The train soon careens off the track with Boozy's second case study, apparently a warning against internet vigilantism. I'm not sure where to begin with this one—the lack of any specific legal experience being leveraged to form a unique perspective is a relatively minor fault compared to the rest. A wag of the finger for trying to browbeat the audience with his credentials here when he's offering nothing more than a naive (in the literal sense, not pejorative) opinion.

Wag of the Finger

More striking is the irony of offering the obvious advice that "you are never getting the full story if you’re only hearing from one side" in a case study where he got an e-mail from a single participant in the story and did no follow up with the other party. Not that it would have been appropriate to follow up with a rape victim, but for fucking real? His professional training should have had alarm bells ringing all over his brain that "THIS IS NOT ENOUGH INFO TO BLOG ABOUT" … but maybe the booze was talking.

And even more striking is his insistence that the system works for rape victims and that the only correct course of action is to involve the authorities. In his edgelord way, he reminds us:

Crimes get reported to the police, fucktards. Not Twitter.

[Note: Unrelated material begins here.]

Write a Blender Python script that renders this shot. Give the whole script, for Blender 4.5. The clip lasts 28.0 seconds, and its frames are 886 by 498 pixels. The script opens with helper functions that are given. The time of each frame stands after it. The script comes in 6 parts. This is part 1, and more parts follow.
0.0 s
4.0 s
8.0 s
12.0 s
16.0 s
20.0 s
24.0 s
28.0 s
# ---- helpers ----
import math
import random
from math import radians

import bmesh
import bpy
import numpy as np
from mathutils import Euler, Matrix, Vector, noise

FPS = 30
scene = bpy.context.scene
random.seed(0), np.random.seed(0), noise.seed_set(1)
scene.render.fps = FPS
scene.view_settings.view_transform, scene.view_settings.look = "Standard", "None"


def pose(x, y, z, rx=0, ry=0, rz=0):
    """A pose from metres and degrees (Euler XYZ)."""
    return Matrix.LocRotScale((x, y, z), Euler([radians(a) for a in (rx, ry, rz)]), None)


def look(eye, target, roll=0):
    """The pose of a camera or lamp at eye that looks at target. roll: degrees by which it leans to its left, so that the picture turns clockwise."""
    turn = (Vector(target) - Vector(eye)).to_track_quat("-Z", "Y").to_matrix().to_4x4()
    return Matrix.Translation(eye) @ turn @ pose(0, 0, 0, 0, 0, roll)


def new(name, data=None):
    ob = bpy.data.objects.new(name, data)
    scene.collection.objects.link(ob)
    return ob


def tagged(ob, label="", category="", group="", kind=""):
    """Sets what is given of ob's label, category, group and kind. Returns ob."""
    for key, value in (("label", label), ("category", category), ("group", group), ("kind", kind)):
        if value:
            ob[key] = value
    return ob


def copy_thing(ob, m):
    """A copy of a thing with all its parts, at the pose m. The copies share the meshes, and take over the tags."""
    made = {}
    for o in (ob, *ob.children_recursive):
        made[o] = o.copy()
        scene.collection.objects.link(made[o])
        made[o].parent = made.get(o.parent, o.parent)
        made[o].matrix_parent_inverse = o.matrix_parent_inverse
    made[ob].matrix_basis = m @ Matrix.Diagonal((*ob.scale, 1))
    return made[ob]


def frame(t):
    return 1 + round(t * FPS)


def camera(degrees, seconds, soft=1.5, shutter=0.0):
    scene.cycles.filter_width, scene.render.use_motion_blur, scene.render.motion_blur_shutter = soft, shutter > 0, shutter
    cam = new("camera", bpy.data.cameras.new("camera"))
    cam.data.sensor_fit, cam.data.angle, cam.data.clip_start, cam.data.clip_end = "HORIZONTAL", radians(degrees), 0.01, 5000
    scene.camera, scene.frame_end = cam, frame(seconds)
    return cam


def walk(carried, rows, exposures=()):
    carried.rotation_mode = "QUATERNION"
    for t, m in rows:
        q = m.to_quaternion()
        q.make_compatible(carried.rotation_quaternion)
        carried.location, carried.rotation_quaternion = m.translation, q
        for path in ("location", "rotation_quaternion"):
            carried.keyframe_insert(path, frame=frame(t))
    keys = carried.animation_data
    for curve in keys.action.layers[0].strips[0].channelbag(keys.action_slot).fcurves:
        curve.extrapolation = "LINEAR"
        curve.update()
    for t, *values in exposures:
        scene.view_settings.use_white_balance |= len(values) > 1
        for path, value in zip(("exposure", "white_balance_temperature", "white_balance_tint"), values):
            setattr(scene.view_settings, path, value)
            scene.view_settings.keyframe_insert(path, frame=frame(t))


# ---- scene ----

Bitch please. I don't even need to debunk this bullshit because … in a crazy twist …

The System Doesn't Work!

… Boozy literally does it for me with his third case study!

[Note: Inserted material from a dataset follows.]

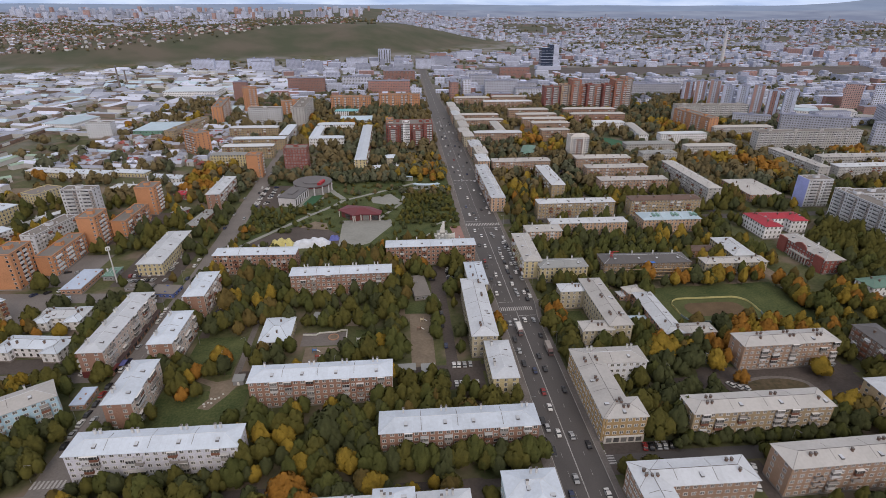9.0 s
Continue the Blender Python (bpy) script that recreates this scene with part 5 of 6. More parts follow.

Despite already having discussed someone allegedly getting raped based only on the accused's account, Boozy decides now is the time for a trigger warning. Why? Because we're about to read a direct account from a boy who was raped. Heavy stuff.

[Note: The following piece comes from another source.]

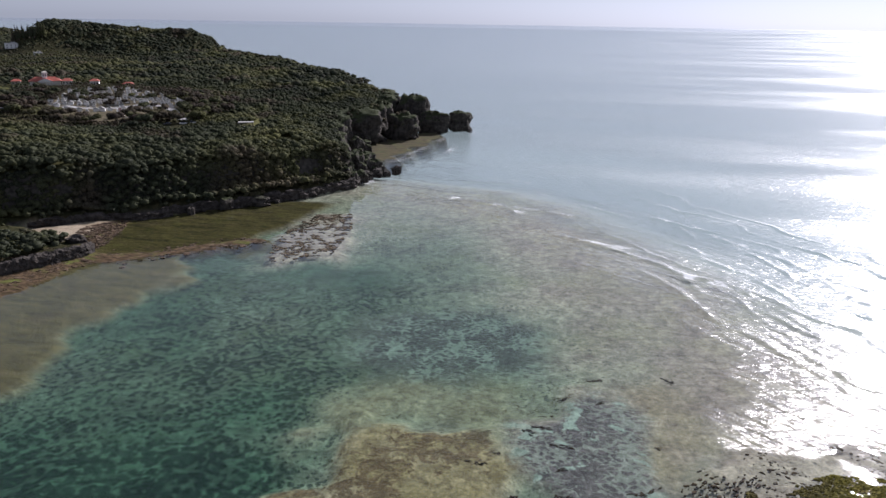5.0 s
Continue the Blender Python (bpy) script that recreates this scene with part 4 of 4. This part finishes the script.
# ---- trees that stand by themselves ----
def tree(name, x, y, high, wide, seed, material, label, slim=False):
    ob = thing(name, pose(x, y, height(x, y) - 0.1), label, "tree", "trees on the headland")
    q = np.random.RandomState(seed)
    trunk = tube(0.035 * high, 0.015 * high, high * 0.6, sides=7)
    limbs = []
    for k in range(4):
        limbs.append(tube(0.016 * high, 0.006 * high, high * 0.4, sides=5, m=pose(0, 0, high * (0.25 + 0.08 * k), 38 + 10 * q.rand(), 0, k * 90 + 40 * q.rand())))
    part("trunk", join(trunk, *limbs), BARK, ob)
    cos, fs, base = [], [], 0
    for k in range(7 if slim else 9):
        v, f = crown_shape(seed * 10 + k, 30, leaf=0.2, fine=1)
        if slim:
            t = k / 6
            s, c = wide * 0.5 * (1.05 - 0.85 * t), np.array((q.randn() * 0.2, q.randn() * 0.2, high * (0.22 + 0.75 * t)))
        else:
            a, d = k * 2.4, (0.0 if k == 0 else wide * 0.3)
            s, c = wide * (0.24 + 0.08 * q.rand()), np.array((math.cos(a) * d, math.sin(a) * d, high * (0.62 + 0.2 * q.rand())))
        cos.append(v * s * np.array((1, 1, 1.5 if slim else 0.85)) + c)
        fs.append(f + base)
        base += len(v)
    me = raw_mesh("crown", np.concatenate(cos), np.concatenate(fs), material, dict(tone=np.full(base, q.rand())))
    crown = new("crown", me)
    crown.parent = ob
    return ob


kinds = [tree("tree", -262, 436, 6.5, 8, 1, DRY_LEAF, "brownish broad-crowned tree at the cemetery's edge"), tree("tree", -275, 432, 6, 7.5, 2, DRY_LEAF, "reddish-brown broad tree at the cemetery's edge"),
         tree("tree", -250, 441, 6, 7, 3, LEAF, "dark green broad-crowned tree at the cemetery's edge"), tree("tree", -330, 428, 6.5, 8.5, 4, LEAF, "dull green spreading tree below the graves")]
q = np.random.RandomState(77)
tx, ty = q.uniform(-420, -205, 420), q.uniform(398, 520, 420)
near_graves = depth_in(tx, ty, GRAVES)[0]
for hx, hy, hr in HOUSES:
    near_graves = np.where(np.hypot(tx - hx, ty - hy) < hr * 0.9, 99, near_graves)
ok = (near_graves < -1) & (near_graves > -48) & (np.hypot(tx + 302, ty - 452) > 7) & (np.hypot(tx + 446, ty - 560) > 22)
for line, wide in ROADS:
    ok &= gap(tx, ty, line)[0] > wide / 2 + 2
spots = []
for x, y in zip(tx[ok], ty[ok]):
    if len(spots) < 90 and all(math.hypot(x - u, y - v) > 4.5 for u, v in spots):
        spots.append((x, y))
for k, (x, y) in enumerate(spots):
    s = 0.75 + 0.5 * q.rand()
    copy_thing(kinds[k % 4], pose(x, y, height(x, y) - 0.1, 0, 0, q.rand() * 360) @ Matrix.Diagonal((s, s, s, 1)))
for k in range(70):
    x, y = -395 + 100 * q.rand(), 480 + 70 * q.rand()
    if inside(np.array([x]), np.array([y]), GRAVES)[0] and gap(np.array([x]), np.array([y]), LANE)[0][0] > 5:
        copy_thing(kinds[k % 4], pose(x, y, height(x, y) - 0.1, 0, 0, q.rand() * 360) @ Matrix.Diagonal((0.7, 0.7, 0.7, 1)))
pine = tree("casuarina", -806, 940, 21, 6.5, 9, LEAF, "tall dark casuarina in a row below the hill", slim=True)
for k in range(1, 11):
    x, y = -806 + 3.6 * k + q.randn(), 940 + 2.0 * k + 4 * q.randn()
    copy_thing(pine, pose(x, y, height(x, y) - 0.1, 0, 0, k * 50) @ Matrix.Diagonal((1, 1, 0.75 + 0.4 * q.rand(), 1)))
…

Again, it's difficult to pick a spot to begin. Is it the irony of Boozy lamenting that this was a "complete failure of our justice system to help him" right after insisting that the justice system is the only way to resolve rape in your community?

Is it his literal textbook fucking appeal to authority when he says "I've read a lot of victim statements. I believe this kid"? Didn't we just get a condescending lesson on never playing judge from single accounts? (Or is it the implicit I don't believe that potential rape victim above that I used as an example for why you can't believe single accounts?)

Is it his rambling monologue about how bad he feels that this happened at all, or his indictment of furries for not grasping such a basic concept that evidently even "sorority girls" know about? Are we supposed to believe sorority girls don't have unreported or unprosecutable rapes just like this one?

Look, at this point, the train isn't off the tracks:

Montparnasse 1895

Know Your Thesis

Whenever you embark on a discussion of a difficult and sensitive topic, it's important to know what you're trying to prove or disprove. There is a real cost to victims for having their trauma used as a bludgeon for no apparent purpose. Part of ethical professional behavior is weighing the benefit of what you're trying to do with the human cost of it.

Even if those humans pretend to be or even think they are animals.

Was Boozy ultimately trying to encourage rape victims to come forward with their stories and trust in the authorities to help them? He failed to make a convincing argument for that and even presented a counterexample for how that doesn't work. Was he trying to scare rapists into not committing the crime in the first place? No rapists were punished in any of these accounts. Was he trying to warn us that a community cannot police itself in the absence of a working justice system? If so … he's just wrong. But he also didn't provide any evidence of why he might be right.

I'm not sure what the point of Boozy's post was. I'm not sure who it helped to read or who learned something from reading it. It certainly had the sort of morbid rubbernecking appeal that an accident off the side of a highway has. I give him the benefit of the doubt that this was not his intent. But I have to ask, what on Earth was?